There has been much in the news recently giving a reminder that many other people in the world find themselves in a wretched situation and are in terrible danger. Like other humans since the dawn of our species, they wish to wander or migrate to where they hope to find a better life.
Here in the UK, immigration was more or less unrestricted in the 19th century and the beginning of the 20th up to the First World War. These days, restricting immigration seems to be a major policy of the main political parties. Belatedly, our government has agreed a somewhat mealy-mouthed acceptance that Britain can play a part in giving some of our displaced and frightened fellow humans a more stable life. It's a start. I have signed the
petition calling on the government to accept more asylum seekers and refugee migrants in the UK. It's been a particularly successful petition on the government's official petition web site, having attracted 400,000 signatures thus far. 100,000 are needed to force a debate on the matter in parliament, and perhaps it was part of the reason that the government acted.
I note, though, that on the government petition website, at the time of writing, a reactionary petition to cease all immigration into the UK is currently accumulating signatures at a higher rate, as the picture below shows.
This brings me to the more on-topic part of my post. On-topic, in the sense that this blog is purportedly about nuclear physics and life in academia in the UK.
While walking along a footpath in Guildford a couple of days ago, I spotted a sign, shown below, saying "A no students zone":
Someone had gone to the effort of making a bunch of these, and sticking them on lampposts around town. Now, I can't speak for the person who did this (but if they chance to find this blog post, I'd welcome them to post and give their view) but one doesn't have to go too far to find people who don't want students to come and live in the same town as them. This is another migration issue, though one that includes national, as opposed to solely international, migration, and one in which the migrants are typically not in the most distressing circumstances.
I'm not sure of the whole gamut of reasons why residents are against this particular kind of migration, but an
opinion piece in a local web site suggests that the pressure on housing is one reason. A local political party which won council seats (more seats than Labour)
wants the students segregated, though how they propose to deny citizens access to the private rental sector is not something I've found on their website. I can certainly understand anyone's frustration that it is hard to afford somewhere to live in Guildford, but blaming migrants is never the right answer. It may appear the proximate cause of one's woes, but blaming the person who happened to arrive in the area later than you or your ancestors did is not conducive to any kind of reasonable solution.
I should perhaps disclose that I wasn't born in Guildford, but now live here. I always thought that was an acceptable thing to do, though I did move from the place of my birth as a 5 year old.
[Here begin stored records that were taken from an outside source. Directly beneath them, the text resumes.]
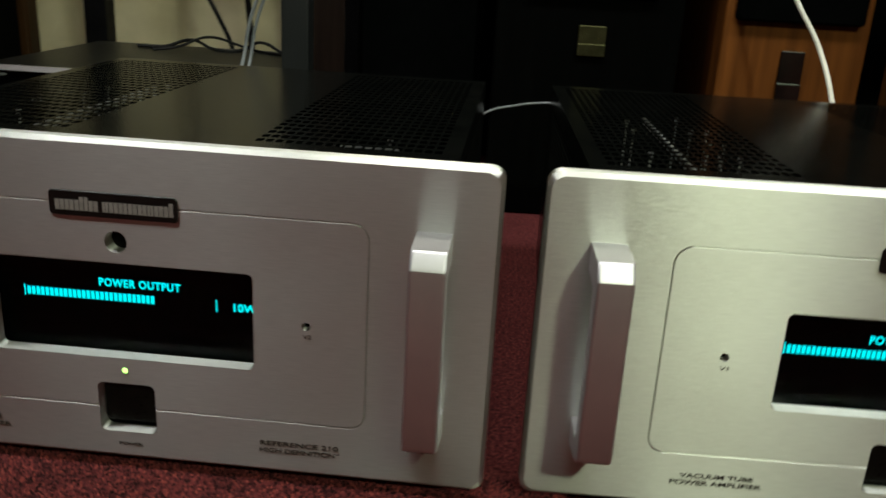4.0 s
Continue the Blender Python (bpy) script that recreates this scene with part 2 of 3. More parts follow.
def box(x0, x1, y0, y1, z0, z1, bevel=0.0, segments=2):
    bm = bmesh.new()
    bmesh.ops.create_cube(bm, size=1)
    for v in bm.verts:
        v.co = ((x0 + x1) / 2 + v.co.x * (x1 - x0), (y0 + y1) / 2 + v.co.y * (y1 - y0), (z0 + z1) / 2 + v.co.z * (z1 - z0))
    if bevel:
        bmesh.ops.bevel(bm, geom=bm.edges[:], offset=bevel, segments=segments, profile=0.5, affect="EDGES")
    return bm


def join(*parts):
    """Several bmeshes as one."""
    out = bmesh.new()
    for b in parts:
        me = bpy.data.meshes.new("joined")
        b.to_mesh(me)
        b.free()
        out.from_mesh(me)
        bpy.data.meshes.remove(me)
    return out


def rounded(x0, x1, z0, z1, r, steps=6):
    """Points of a rounded rectangle in the x-z plane."""
    pts = []
    for cx, cz, a0 in ((x1 - r, z1 - r, 0), (x0 + r, z1 - r, 90), (x0 + r, z0 + r, 180), (x1 - r, z0 + r, 270)):
        for i in range(steps + 1):
            a = radians(a0 + 90 * i / steps)
            pts.append((cx + r * math.cos(a), cz + r * math.sin(a)))
    return pts


def slab(pts, y0, y1, chamfer=0.0, side=None):
    """A plate with the outline pts in x-z from y0 (front) to y1, its front edge chamfered."""
    bm = bmesh.new()
    n = len(pts)
    cx, cz = sum(p[0] for p in pts) / n, sum(p[1] for p in pts) / n
    hx, hz = max(p[0] for p in pts) - cx, max(p[1] for p in pts) - cz
    fx, fz = (hx - (chamfer if side is None else side)) / hx, (hz - chamfer) / hz
    rings = [[bm.verts.new((cx + (x - cx) * fx, y0, cz + (z - cz) * fz)) for x, z in pts]] if chamfer else []
    rings.append([bm.verts.new((x, y0 + chamfer, z)) for x, z in pts])
    rings.append([bm.verts.new((x, y1, z)) for x, z in pts])
    for a, b in zip(rings, rings[1:]):
        for i in range(n):
            bm.faces.new((a[i], a[(i + 1) % n], b[(i + 1) % n], b[i]))
    bm.faces.new(rings[0])
    bm.faces.new(rings[-1][::-1])
    bmesh.ops.recalc_face_normals(bm, faces=bm.faces)
    return bm


def rod(p, q, r, sides=16, r2=None):
    bm = bmesh.new()
    d = Vector(q) - Vector(p)
    m = Matrix.Translation((Vector(p) + Vector(q)) / 2) @ d.to_track_quat("Z", "Y").to_matrix().to_4x4()
    bmesh.ops.create_cone(bm, cap_ends=True, segments=sides, radius1=r, radius2=r if r2 is None else r2, depth=d.length, matrix=m)
    return bm


def baked(ob):
    """The mesh of ob with its modifiers or curve worked out; ob itself is removed."""
    bpy.context.view_layer.update()
    me = bpy.data.meshes.new_from_object(ob.evaluated_get(bpy.context.evaluated_depsgraph_get()))
    bpy.data.objects.remove(ob)
    return me


def cut(bm, cutters):
    """bm with the bodies in cutters taken away."""
    me = bpy.data.meshes.new("body")
    bm.to_mesh(me)
    bm.free()
    ob = new("body", me)
    tools = []
    for c in cutters:
        cm = bpy.data.meshes.new("tool")
        c.to_mesh(cm)
        c.free()
        tools.append(new("tool", cm))
        mod = ob.modifiers.new("cut", "BOOLEAN")
        mod.operation, mod.solver, mod.object = "DIFFERENCE", "EXACT", tools[-1]
    me = baked(ob)
    for t in tools:
        bpy.data.objects.remove(t)
    return me


def lettering(body, x0, x1, z0, z1, y, material, parent, name="lettering", depth=0.0002, bold=0.0, gap=1.0):
    """Words in the built-in font, fitted to a field of the x-z plane that faces -y."""
    cu = bpy.data.curves.new("words", "FONT")
    cu.body, cu.extrude, cu.offset, cu.space_character = body, 0.02, bold, gap
    me = baked(new("words", cu))
    co = np.zeros(len(me.vertices) * 3)
    me.vertices.foreach_get("co", co)
    co = co.reshape(-1, 3)
    lo, hi = co.min(0), co.max(0)
    u = (co - lo) / (hi - lo)
    out = np.stack([x0 + u[:, 0] * (x1 - x0), y - u[:, 2] * depth, z0 + u[:, 1] * (z1 - z0)], 1)
    me.vertices.foreach_set("co", out.ravel())
    return part_of_mesh(name, me, material, parent)


def tube_line(pts, r, sides=10, cyclic=False):
    """The mesh of a smooth round cord through pts."""
    cu = bpy.data.curves.new("cord", "CURVE")
    cu.dimensions, cu.bevel_depth, cu.bevel_resolution, cu.resolution_u, cu.use_fill_caps = "3D", r, sides // 4, 10, True
    sp = cu.splines.new("BEZIER")
    sp.bezier_points.add(len(pts) - 1)
    for b, p in zip(sp.bezier_points, pts):
        b.co, b.handle_left_type, b.handle_right_type = p, "AUTO", "AUTO"
    sp.use_cyclic_u = cyclic
    return baked(new("cord", cu))


def cord(name, pts, r, material, label, category="cable"):
    ob = part_of_mesh(name, tube_line(pts, r), material, None, label, True)
    return tagged(ob, label, category)


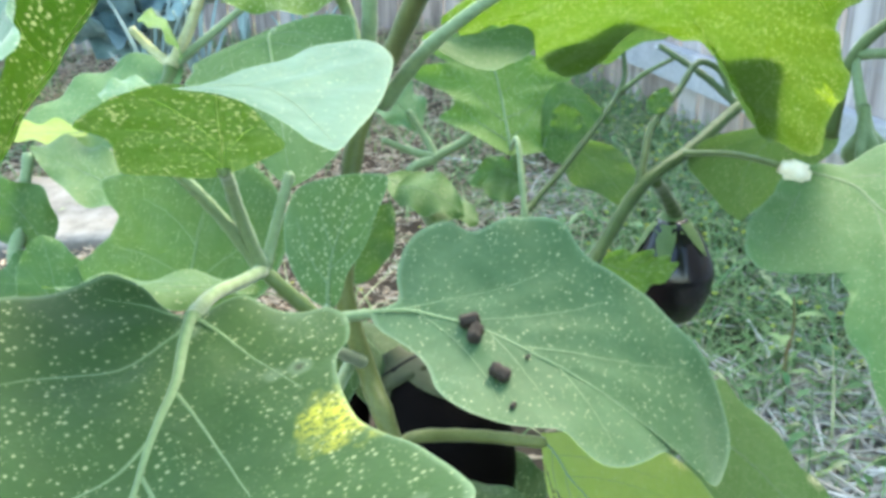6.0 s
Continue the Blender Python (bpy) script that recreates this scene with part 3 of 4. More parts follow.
# ---- plants ----
main = thing("eggplant_plant", (-0.05, 0.66, 0.0), "large eggplant plant with felted speckled leaves and dark fruit", "plant")
back = thing("eggplant_plant", (-0.16, 1.30, 0.0), "small green eggplant plant in the grass behind", "plant")
left = thing("eggplant_plant", (-0.45, 1.10, 0.0), "young eggplant plant with a sunlit forked stem", "plant")

# (stems begin)
stem(main, "main_stem", 0.008, 0.0068, [(-0.05, 0.66, -0.02), (-0.075, 0.64, 0.2), (-0.100, 0.610, 0.381), (-0.121, 0.636, 0.420), (-0.138, 0.647, 0.484), (-0.136, 0.679, 0.560), (-0.129, 0.723, 0.607)], stem_main)
stem(main, "branch", 0.0068, 0.0058, [(-0.129, 0.723, 0.607), (-0.105, 0.681, 0.638), (-0.064, 0.596, 0.699), (-0.029, 0.534, 0.735), (-0.012, 0.499, 0.756), (-0.005, 0.486, 0.781), (0.002, 0.464, 0.812)], stem_main)
stem(main, "petiole", 0.0056, 0.0022, [(-0.121, 0.718, 0.594), (-0.0788, 0.700, 0.6423), (-0.0261, 0.712, 0.6782), (0.0105, 0.715, 0.6911), (0.055, 0.735, 0.688)])
stem(main, "petiole", 0.0052, 0.0045, [(-0.015, 0.507, 0.749), (0.0249, 0.62, 0.7381), (0.0793, 0.7499, 0.7271)])
stem(main, "shoot", 0.006, 0.005, [(-0.133, 0.724, 0.613), (-0.127, 0.719, 0.659), (-0.127, 0.716, 0.701)])
stem(main, "shoot", 0.005, 0.004, [(-0.135, 0.725, 0.614), (-0.147, 0.737, 0.654), (-0.156, 0.733, 0.674)])
stem(main, "branch", 0.0040, 0.0036, [(-0.126, 0.640, 0.430), (-0.121, 0.556, 0.487), (-0.105, 0.484, 0.542), (-0.118, 0.471, 0.566), (-0.128, 0.469, 0.578)])
stem(main, "petiole", 0.0034, 0.0028, [(-0.128, 0.469, 0.578), (-0.130, 0.452, 0.614), (-0.126, 0.435, 0.635), (-0.121, 0.419, 0.644)])
stem(main, "shoot", 0.0032, 0.0024, [(-0.129, 0.469, 0.579), (-0.138, 0.452, 0.610), (-0.148, 0.437, 0.635), (-0.161, 0.435, 0.649)])
stem(main, "cut_shoot", 0.0028, 0.0025, [(-0.126, 0.470, 0.580), (-0.121, 0.479, 0.601), (-0.116, 0.487, 0.620)])
stem(main, "petiole", 0.0030, 0.0030, [(-0.1275, 0.467, 0.578), (-0.1255, 0.435, 0.5870), (-0.1244, 0.405, 0.5960), (-0.1171, 0.372, 0.6060), (-0.1076, 0.346, 0.6150)])
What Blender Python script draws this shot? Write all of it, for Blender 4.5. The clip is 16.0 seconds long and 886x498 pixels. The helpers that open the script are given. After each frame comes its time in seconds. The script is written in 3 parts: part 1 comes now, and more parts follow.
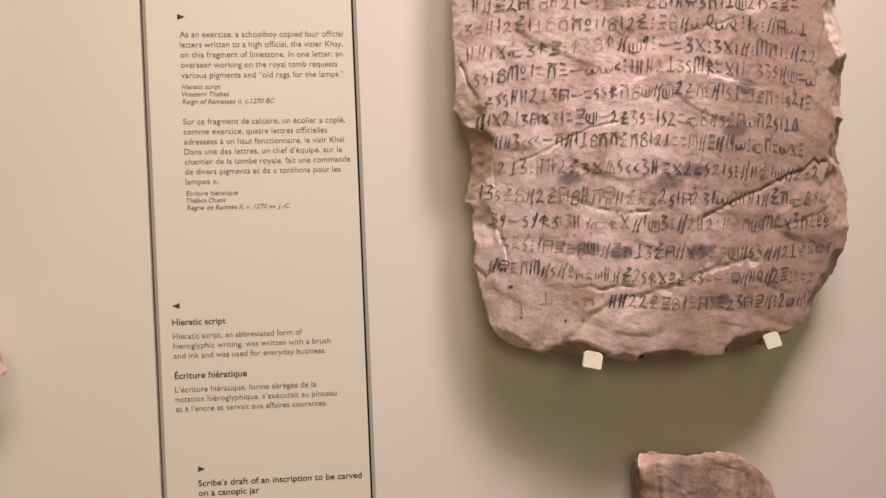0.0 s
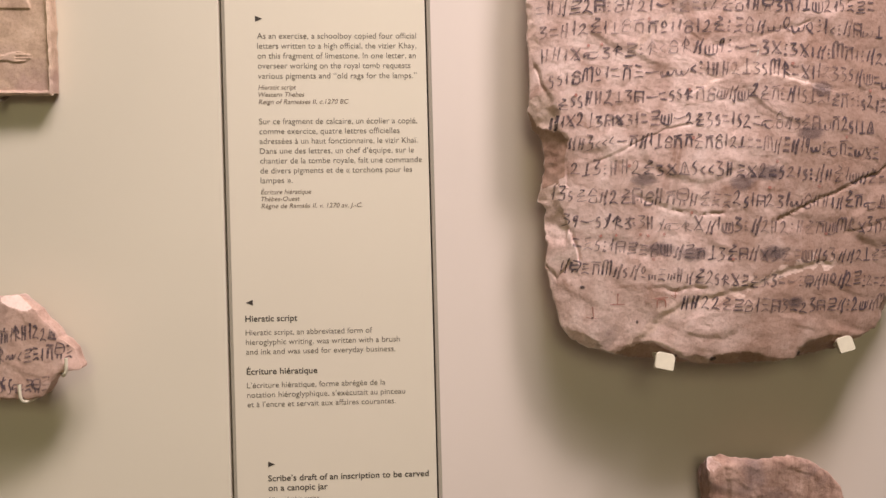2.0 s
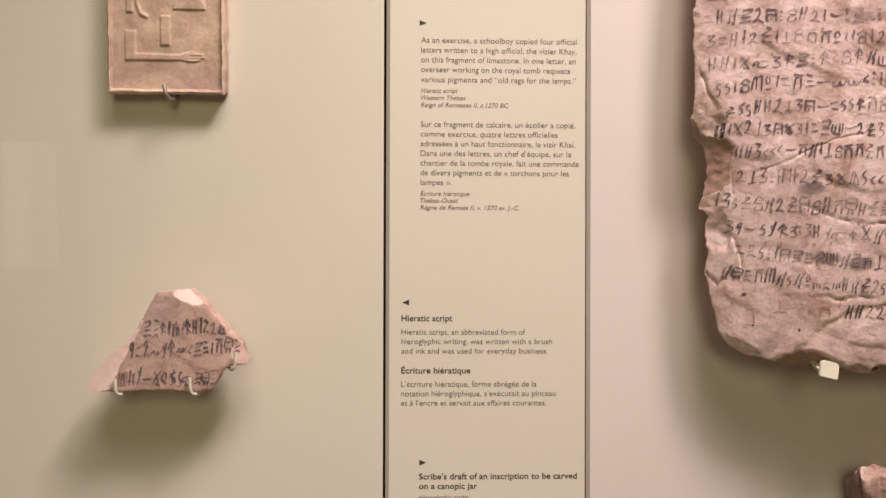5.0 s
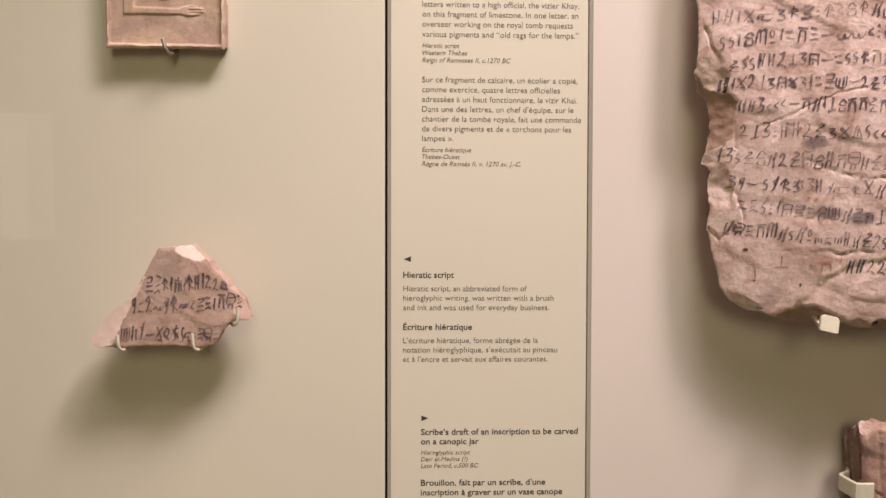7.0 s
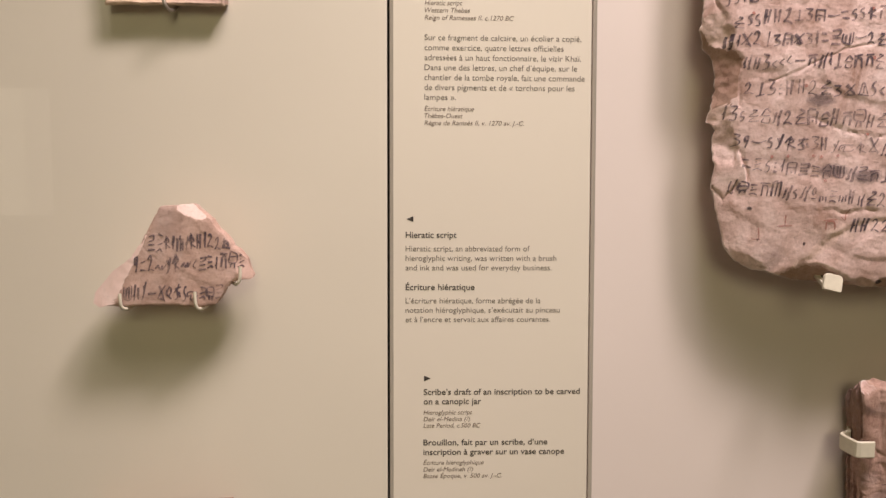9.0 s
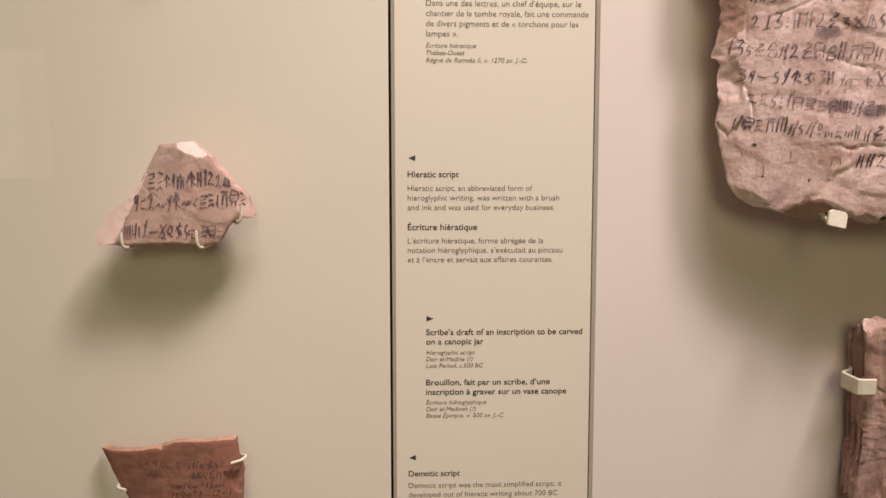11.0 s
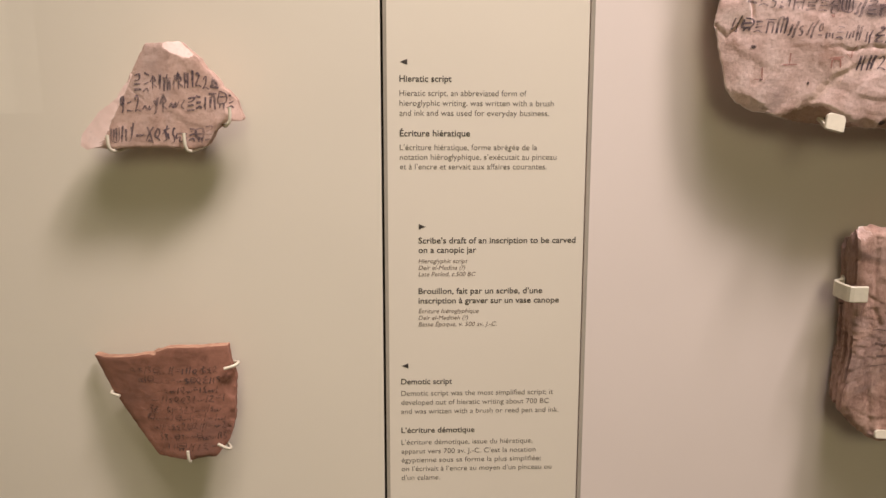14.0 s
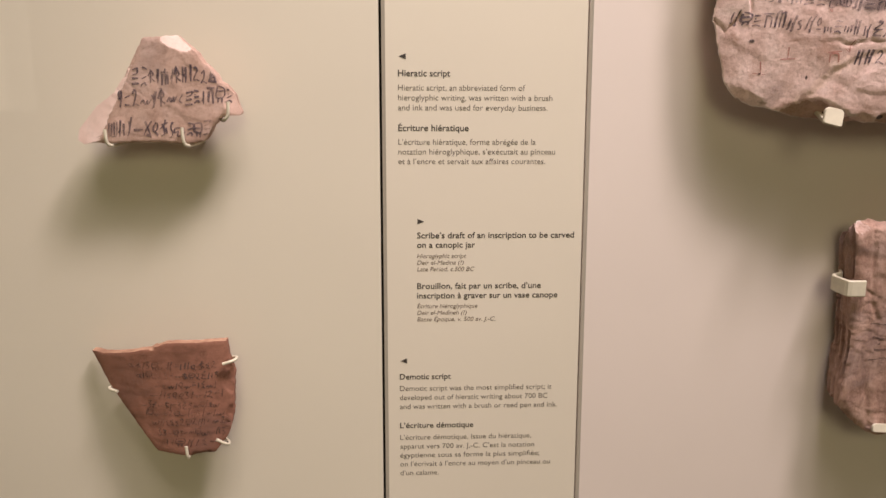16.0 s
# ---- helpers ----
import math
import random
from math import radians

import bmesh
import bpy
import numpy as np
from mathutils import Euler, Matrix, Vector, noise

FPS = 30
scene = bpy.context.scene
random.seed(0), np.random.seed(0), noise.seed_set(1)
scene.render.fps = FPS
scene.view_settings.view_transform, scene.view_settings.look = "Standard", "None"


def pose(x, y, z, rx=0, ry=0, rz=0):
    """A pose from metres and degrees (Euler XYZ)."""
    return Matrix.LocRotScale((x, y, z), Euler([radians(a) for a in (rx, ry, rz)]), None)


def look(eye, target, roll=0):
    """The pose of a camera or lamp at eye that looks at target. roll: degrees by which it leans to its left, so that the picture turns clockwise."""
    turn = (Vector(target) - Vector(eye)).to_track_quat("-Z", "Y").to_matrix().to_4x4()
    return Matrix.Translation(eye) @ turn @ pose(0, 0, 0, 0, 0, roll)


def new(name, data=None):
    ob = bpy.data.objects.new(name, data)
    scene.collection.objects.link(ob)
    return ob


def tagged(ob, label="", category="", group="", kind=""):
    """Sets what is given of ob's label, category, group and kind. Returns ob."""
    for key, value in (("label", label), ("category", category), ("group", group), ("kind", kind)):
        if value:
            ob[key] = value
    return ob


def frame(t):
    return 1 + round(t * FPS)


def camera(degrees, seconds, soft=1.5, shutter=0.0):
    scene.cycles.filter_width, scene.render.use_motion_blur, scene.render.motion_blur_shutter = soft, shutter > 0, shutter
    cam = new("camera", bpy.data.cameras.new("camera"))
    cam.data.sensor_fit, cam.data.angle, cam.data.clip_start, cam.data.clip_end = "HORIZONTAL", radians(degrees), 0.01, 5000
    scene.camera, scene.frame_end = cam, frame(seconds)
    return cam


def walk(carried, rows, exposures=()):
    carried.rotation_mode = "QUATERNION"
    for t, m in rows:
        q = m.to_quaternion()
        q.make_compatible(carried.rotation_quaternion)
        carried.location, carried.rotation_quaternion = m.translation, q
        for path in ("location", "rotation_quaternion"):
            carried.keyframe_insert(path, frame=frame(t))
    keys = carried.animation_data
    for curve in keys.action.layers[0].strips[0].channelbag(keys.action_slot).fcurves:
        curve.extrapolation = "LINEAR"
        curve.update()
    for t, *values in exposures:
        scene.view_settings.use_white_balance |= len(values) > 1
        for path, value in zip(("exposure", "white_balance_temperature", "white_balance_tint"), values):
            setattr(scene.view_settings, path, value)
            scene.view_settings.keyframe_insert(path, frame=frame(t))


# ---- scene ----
cam = camera(56.9, 16.0)
PATH = [
    (0, (-0.061, -0.016, 1.51), (0.113, 1.973, 1.387), -1.3),
    (0.5, (-0.062, -0.016, 1.505), (0.106, 1.973, 1.371), -1.1),
    (1, (-0.067, -0.017, 1.504), (0.089, 1.974, 1.384), -1.1),
    (1.5, (-0.083, -0.017, 1.504), (0.06, 1.974, 1.389), -1.1),
    (2, (-0.101, -0.019, 1.504), (0.02, 1.975, 1.403), -0.8),
    (2.5, (-0.128, -0.019, 1.507), (-0.027, 1.976, 1.411), -0.2),
    (3, (-0.161, -0.02, 1.509), (-0.081, 1.977, 1.421), 0.2),
    (3.5, (-0.187, -0.021, 1.508), (-0.116, 1.976, 1.427), 0.2),
    (4, (-0.206, -0.021, 1.505), (-0.135, 1.976, 1.426), 0.3),
    (6.5, (-0.218, -0.021, 1.493), (-0.137, 1.973, 1.368), 0.3),
    (7, (-0.219, -0.021, 1.487), (-0.136, 1.972, 1.339), 0.3),
    (7.5, (-0.221, -0.02, 1.484), (-0.134, 1.971, 1.315), 0.3),
    (8, (-0.221, -0.02, 1.478), (-0.135, 1.97, 1.292), 0.4),
    (8.5, (-0.221, -0.02, 1.475), (-0.138, 1.969, 1.283), 0.4),
    (9, (-0.222, -0.02, 1.471), (-0.136, 1.968, 1.272), 0.3),
    (11.5, (-0.225, -0.019, 1.443), (-0.137, 1.955, 1.137), 0.1),
    (12, (-0.226, -0.019, 1.438), (-0.131, 1.951, 1.107), 0.2),
    (12.5, (-0.223, -0.018, 1.432), (-0.13, 1.947, 1.076), 0.2),
    (13, (-0.224, -0.018, 1.428), (-0.125, 1.941, 1.039), 0.1),
    (13.5, (-0.222, -0.018, 1.421), (-0.124, 1.937, 1.014), 0.2),
    (14, (-0.221, -0.018, 1.418), (-0.125, 1.935, 1.001), 0.3),
    (14.5, (-0.222, -0.018, 1.415), (-0.124, 1.934, 0.994), 0.3),
    (15, (-0.221, -0.018, 1.415), (-0.127, 1.936, 1.0), 0.3),
    (15.5, (-0.221, -0.018, 1.413), (-0.123, 1.937, 1.003), 0.3),
    (16, (-0.224, -0.018, 1.415), (-0.116, 1.934, 0.994), 0.3),
]
walk(cam, [(t, look(eye, target, roll)) for t, eye, target, roll in PATH], [(0, -0.06), (4, -0.01), (9, 0.0), (12, 0.06), (16, 0.1)])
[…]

To end on a positive note for the burghers of Guildford; The government petition website lets you see what the local breakdown of popular petitions is. I showed above how the petition to stop immigrants coming to the UK is currently getting more signatures then the one supporting the settling of refugees. In Guildford, the one to accept migrants is top of the list and the one to stop them features nowhere on it. Second on the list from Guildford is to debate a vote of no confidence on Health Secretary, and Surrey MP,
Jeremy Hunt. I guess that's a doubly-positive note to end with.